At 10x Management, we’ve created a matrix to help our Ascend clients understand what is important to them. Because as strange as it may sound, a lot of the time, people might not realize what they want until they actually spell it out. It’s a great exercise: write down what’s important to you, and try to quantify your list by assigning values to different variables. You only have 100 points, so you need to really contemplate what is most important to you in relation to the other variables. All the points assigned need add up to 100.
For instance, I might say salary is the most important thing to me, and I’m giving it 80 points. That means I have 20 points left for things like vacation, flexible work hours, benefits, etc. When I’m negotiating, I’ll know that if the salary number is high, I’m likely ready to sign the deal.
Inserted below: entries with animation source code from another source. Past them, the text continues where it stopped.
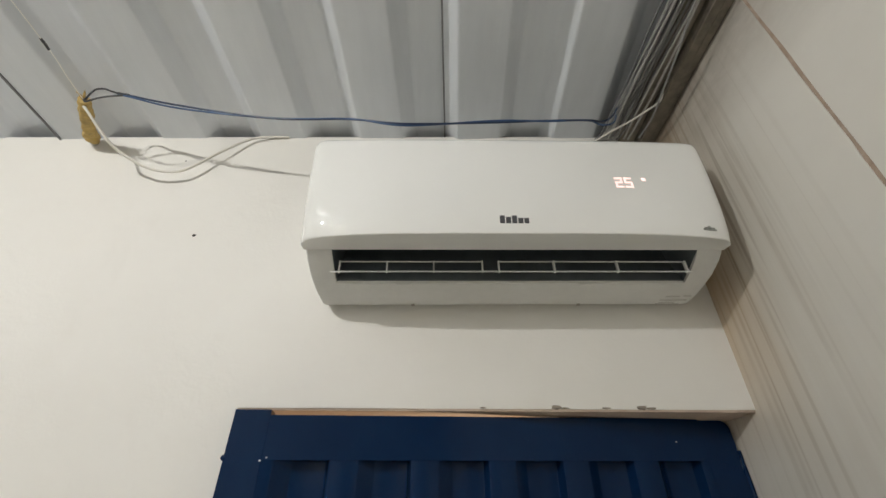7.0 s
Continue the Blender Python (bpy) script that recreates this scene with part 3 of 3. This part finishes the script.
# the bundle along the top of the board wall
rnd = random.Random(7)
kinds = [GREY_WIRE, DUSTY_WIRE, DARK_WIRE_LAP_SHADE, GREY_WIRE, DUSTY_WIRE, DARK_WIRE_LAP_SHADE, GREY_WIRE, DARK_WIRE_LAP_SHADE]
words = {GREY_WIRE: "grey", DUSTY_WIRE: "dusty pale", DARK_WIRE_LAP_SHADE: "dark grey"}
STEPS = (0.05, -0.04, -0.12, -0.22, -0.34, -0.48, -0.66, -0.9, -1.3, -1.85)
for i in range(36):
    mat = kinds[i % len(kinds)]
    u, h = rnd.random(), rnd.random()
    pts = []
    for y in STEPS:
        left = -0.158 + 0.030 * min(1.0, max(0.0, -y - 0.04) / 0.40)
        px = left + 0.058 * u + 0.0045 * rnd.uniform(-1, 1)
        pts.append((px, y, 2.806 + 0.030 * h + 0.004 * rnd.uniform(-1, 1) - ROOF_TILT * y))
    pts[0] = (pts[0][0], 0.0, 2.846)
    cable("bundle_cable", pts, rnd.choice((0.0016, 0.0021, 0.0026)), mat, words[mat] + " cable in the bundle along the wall's top", group="cable bundle", sides=6)
for off, sway, r in ((0.062, -0.006, 0.0032), (0.054, 0.004, 0.0026), (0.010, 0.003, 0.0026)):      # paler ones lying lowest
    pts = [(-0.152 + off + 0.020 * min(1.0, max(0.0, -y - 0.04) / 0.40) + sway * math.sin(9 * y), y, 2.799 - ROOF_TILT * y) for y in STEPS[1:]]
    cable("bundle_cable", pts, r, DUSTY_WIRE, "dusty pale cable lying lowest in the bundle", group="cable bundle", sides=7)


def batten(lo, hi, mat, label):
    ob = mesh_object("edge_strip", box(lo, hi, 0.002), mat)
    ob.matrix_world = Matrix(((1, 0, 0, 0), (0, 1, 0, 0), (0, -ROOF_TILT, 1, 0), (0, 0, 0, 1)))
    return tagged(ob, label, "batten")


# the two dark brown strips stand for shade on either side of the lath
batten((-0.092, -1.9, 2.828), (-0.050, -0.004, 2.846), SHADE_BROWN, "dark brown strip for the shaded recess under the roof beside the cables")
batten((-0.0440, -1.9, 2.806), (-0.022, -0.004, 2.845), PALE_TIMBER, "greyish brown timber lath along the top of the board wall")
batten((-0.0215, -1.9, 2.812), (-0.0005, -0.004, 2.845), SHADE_BROWN, "dark brown strip for the shadow line at the top of the board wall")
cable("stray_cable", [(-0.180, -0.045, 2.792), (-0.150, -0.080, 2.790), (-0.115, -0.115, 2.788), (-0.085, -0.142, 2.794), (-0.055, -0.163, 2.806), (-0.045, -0.175, 2.832)], 0.0026, WHITE_WIRE,
      "dusty white cable crossing the bundle")
cable("stray_cable", [(-0.105, -0.70, 2.84), (-0.098, -0.45, 2.815), (-0.085, -0.30, 2.792), (-0.075, -0.20, 2.785), (-0.062, -0.12, 2.79), (-0.055, -0.04, 2.81)], 0.0024, GREY_WIRE,
      "slack grey cable hanging below the bundle")

# ---- small marks on the plaster ----
for x, z, r in ((-1.195, 2.506, 0.0042), (-1.29, 2.748, 0.0022), (-0.90, 2.668, 0.0018), (-1.50, 2.18, 0.0014)):
    b2 = bmesh.new()
    bmesh.ops.create_icosphere(b2, subdivisions=2, radius=r, matrix=Matrix.Diagonal((1.2, 0.25, 0.9, 1)))
    ob = tagged(mesh_object("nail_hole", b2, SPECK), "small dark nail hole in the cream wall", "hole")
    ob.location = (x, 0, z)
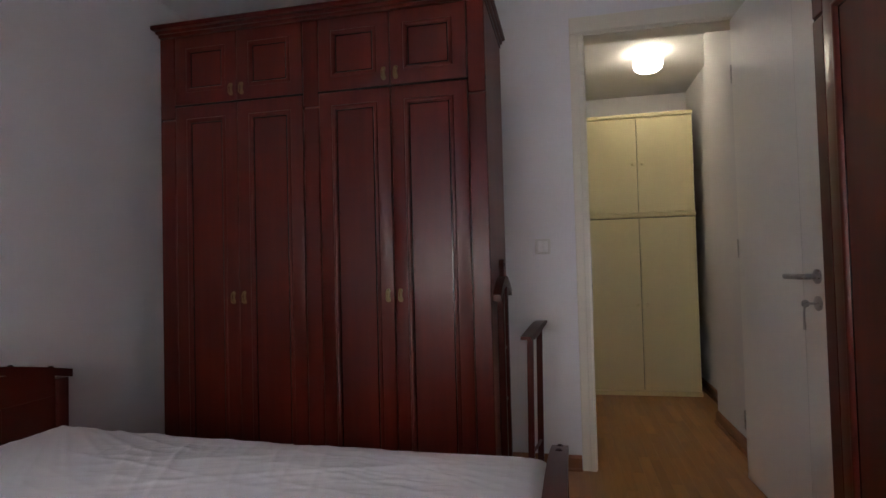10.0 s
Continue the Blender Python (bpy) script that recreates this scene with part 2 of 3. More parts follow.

How should a job offer be structured? Take a look at some of the things that might be on your list below, and how to deconstruct each point.
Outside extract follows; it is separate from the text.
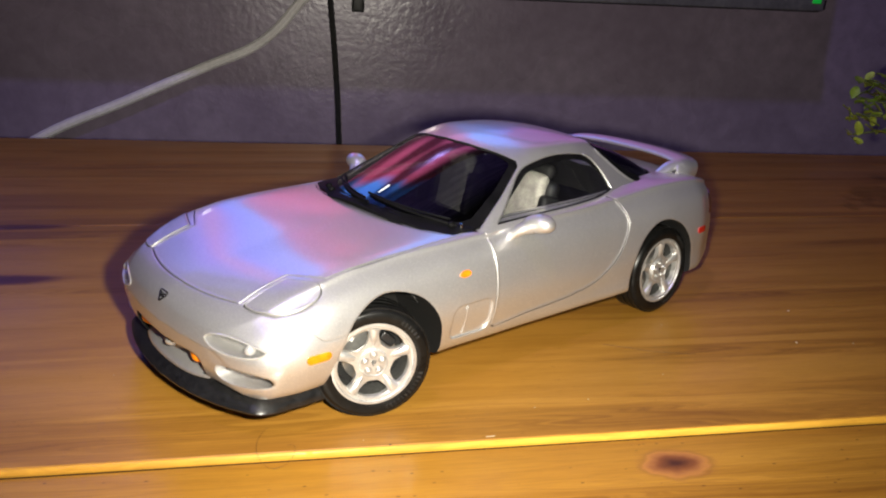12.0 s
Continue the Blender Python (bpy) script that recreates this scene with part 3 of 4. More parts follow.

This is likely at the top of many lists. Financial compensation is for many people the most important part of a job. If you’re paid well enough, you might tolerate brutal hours, a bad boss, a bad culture, etc. You have the right to give this 100 out of 100 points and essentially say nothing else matters to you. But for fun’s sake, let’s keep going.
In almost all cases, I’d say having a higher base salary is more important than a bonus, because a bonus is generally a percentage of your base salary, and you’ll have a hard time translating your bonus at one company or job to another. But to each his/her own, and if your bonus isn’t based on salary, maybe you’ll value a bonus more. You will also want to know the details of the bonus. Is it 100% at the company’s discretion? Your boss’ discretion? Based on your performance? Based on the health of the company? How are those measured? The list goes on but you get the idea.
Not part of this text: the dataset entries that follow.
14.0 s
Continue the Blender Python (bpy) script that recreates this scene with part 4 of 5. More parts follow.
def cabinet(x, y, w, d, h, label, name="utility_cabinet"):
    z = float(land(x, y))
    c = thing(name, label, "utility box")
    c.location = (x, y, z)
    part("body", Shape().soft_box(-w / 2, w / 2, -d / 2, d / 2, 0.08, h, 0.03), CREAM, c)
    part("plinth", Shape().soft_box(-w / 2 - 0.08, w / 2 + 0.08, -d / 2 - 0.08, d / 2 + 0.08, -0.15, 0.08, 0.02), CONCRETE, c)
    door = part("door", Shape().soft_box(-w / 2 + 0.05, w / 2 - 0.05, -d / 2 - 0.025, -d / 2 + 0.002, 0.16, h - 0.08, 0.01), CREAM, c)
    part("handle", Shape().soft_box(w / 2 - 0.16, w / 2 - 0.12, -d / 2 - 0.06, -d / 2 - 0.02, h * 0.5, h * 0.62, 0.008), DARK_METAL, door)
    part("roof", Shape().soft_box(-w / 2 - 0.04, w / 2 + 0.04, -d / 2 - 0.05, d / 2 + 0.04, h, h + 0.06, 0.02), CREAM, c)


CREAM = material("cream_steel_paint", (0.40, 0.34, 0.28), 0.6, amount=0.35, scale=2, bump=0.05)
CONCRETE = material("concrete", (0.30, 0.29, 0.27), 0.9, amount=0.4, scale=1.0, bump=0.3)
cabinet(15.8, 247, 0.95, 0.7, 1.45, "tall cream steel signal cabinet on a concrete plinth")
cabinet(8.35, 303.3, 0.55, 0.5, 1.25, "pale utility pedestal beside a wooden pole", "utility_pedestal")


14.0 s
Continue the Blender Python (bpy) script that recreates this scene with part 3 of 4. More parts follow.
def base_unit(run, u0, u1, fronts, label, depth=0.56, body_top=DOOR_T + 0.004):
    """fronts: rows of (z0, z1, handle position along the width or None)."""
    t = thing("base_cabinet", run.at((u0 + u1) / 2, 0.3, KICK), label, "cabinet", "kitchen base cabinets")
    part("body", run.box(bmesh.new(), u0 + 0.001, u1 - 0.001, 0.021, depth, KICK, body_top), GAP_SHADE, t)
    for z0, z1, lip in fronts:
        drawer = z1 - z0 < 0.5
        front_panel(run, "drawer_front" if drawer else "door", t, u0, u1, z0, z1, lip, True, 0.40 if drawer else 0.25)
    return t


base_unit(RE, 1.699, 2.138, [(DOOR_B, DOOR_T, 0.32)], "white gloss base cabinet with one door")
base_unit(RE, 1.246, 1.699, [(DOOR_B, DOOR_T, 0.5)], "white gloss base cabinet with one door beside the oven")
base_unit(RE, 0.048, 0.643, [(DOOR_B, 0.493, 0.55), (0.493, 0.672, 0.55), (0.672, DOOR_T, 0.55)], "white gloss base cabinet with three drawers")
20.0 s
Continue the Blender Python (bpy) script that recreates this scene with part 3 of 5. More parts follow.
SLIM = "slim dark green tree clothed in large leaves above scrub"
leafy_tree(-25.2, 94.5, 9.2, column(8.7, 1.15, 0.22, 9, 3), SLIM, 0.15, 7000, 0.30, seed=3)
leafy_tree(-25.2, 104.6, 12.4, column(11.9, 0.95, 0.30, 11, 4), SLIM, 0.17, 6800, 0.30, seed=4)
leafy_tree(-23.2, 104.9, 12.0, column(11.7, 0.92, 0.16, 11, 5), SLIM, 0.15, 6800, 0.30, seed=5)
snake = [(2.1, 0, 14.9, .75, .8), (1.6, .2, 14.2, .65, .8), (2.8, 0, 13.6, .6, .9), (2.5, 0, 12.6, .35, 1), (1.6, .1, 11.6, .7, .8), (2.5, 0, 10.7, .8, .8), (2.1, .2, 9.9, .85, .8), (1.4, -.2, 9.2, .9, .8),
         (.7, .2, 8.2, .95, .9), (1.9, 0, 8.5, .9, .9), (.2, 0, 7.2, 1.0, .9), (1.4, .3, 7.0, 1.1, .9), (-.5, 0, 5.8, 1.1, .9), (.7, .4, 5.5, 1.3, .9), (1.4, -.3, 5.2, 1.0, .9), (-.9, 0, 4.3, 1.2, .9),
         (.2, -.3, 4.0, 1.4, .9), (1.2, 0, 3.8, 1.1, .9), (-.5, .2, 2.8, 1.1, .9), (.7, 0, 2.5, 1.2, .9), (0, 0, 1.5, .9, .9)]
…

If your skills are in high demand, you may be offered a signing bonus. A signing bonus by nature is a short-term incentive to entice you to accept a job offer. If earning money this second is important to you, then a signing bonus might carry a lot of weight.
Maybe the starting salary isn’t great, but the company is a tech startup and you believe that its prospects are amazing for the future. In this case, equity might be very important to you. Imagine getting equity in Facebook when it first started. That would be worth a lot more today than a high salary at the time. Equity is often a gamble, so make sure you think long and hard about your prospects before you accept. The exception to this is when the equity is liquid, because the company is publicly traded or because they offer buy back provisions.
Accepting equity might also come down to what phase of life you’re currently in. If you’re single and out of college, gambling on equity might not be a bad decision. If you’re married with children to support, you probably care a lot more about salary than the promise of equity. Factors like vesting schedule, the instrument of equity, and length of term to exercise need to be considered here, as does liquidity. A publicly traded company where you can sell your RSUs whenever you want vs. a privately-held startup in which you have to wait for a liquidity event are two totally different animals.
Weeks of Vacation Time
For those that value work/life balance, vacation is important. Is getting four weeks of vacation time more important than a higher salary with three weeks of vacation?
Length of Commitment
Think about the length of the contract. Do you see yourself moving in the next couple of years? Or would you prefer the stability of a long-term commitment? Be careful here, because committing to a job for an extended period of time and then realizing you’ve made a mistake can damage your reputation in an industry, and it will almost certainly damage your relationship with that company.
Think about how important health insurance, a retirement savings plan, dental insurance, life insurance, and other benefits are to you. Would you accept a lower salary if more benefits are included?
If you’re traveling a lot for work, is it important to you how you travel? We all know business class in any line of transportation is an amazing luxury. Think about how important this is to you and how often you’ll be on the road.
For those that value independence and freedom, you should inquire about the reporting structure of your job. Will you have a boss that micromanages you? Will you have to report minor details to superiors? If you’re individualistic, this might present a problem. Don’t underestimate the value of independence if you’re an independent thinker. Or imagine coming in to a start up where you report to the founder and CEO and then discover yourself a year or two later reporting to middle management.
Location of Work
If you value being in the heart of a city, it’s probably not best to take a job in suburbia. There are a lot things to consider with location of work: is it close to a subway, is there parking, how long is the commute, will you have to relocate to work there. The list goes on. But this should be on your radar.
If working a 9 to 5 sounds constraining to you, then flex time is obviously important to you. Flexibility with your schedule and dictating your own hours can be a dealbreaker for many people.
Office or Desk
If you’re good at working and shutting out the rest of the world at the same time, then you can probably manage a desk. But if you value privacy and quiet, having an office should be a priority for you. For some, getting into a flow state requires privacy and this becomes a huge priority, particularly for engineers and other creatives.
Budget for Operations
If you have grand visions for your job but the company you are applying to has made it clear that you won’t have a large budget, you might want to search elsewhere. People can get frustrated easily by wanting to instill change without having the financial support to do so.
How important is your title to you? You may be someone who doesn’t care at all about titles. For the most part, I don’t, but it will likely have a direct impact on your next job. It is also something that cost the company nothing to give (unless it has an adverse impact on existing team members).
Visa Sponsorship (if applicable)
If you’re applying for a job from a foreign country or as a tourist, then Visa Sponsorship should probably be at the top of the list and garner the most points on this matrix.
Relocation Budget (if applicable)
If you have to relocate to accept a job, you should certainly inquire to see what kind of budget the company allows for to cover moving expenses and what your moving accommodations will be in the first month or so.
Room for Growth
I’ll draw a little bit of a comparison here to the Equity section, because I think this depends on what phase of life you’re in. If you don’t mind starting small and working your way up because you see a lot of potential for growth at a company, then Room for Growth should garner a high quantitative value on this list. If you don’t have time to grow into a role, this goes to the bottom.
There are surely other variables we encounter but this list is a good start to get you thinking about the big picture.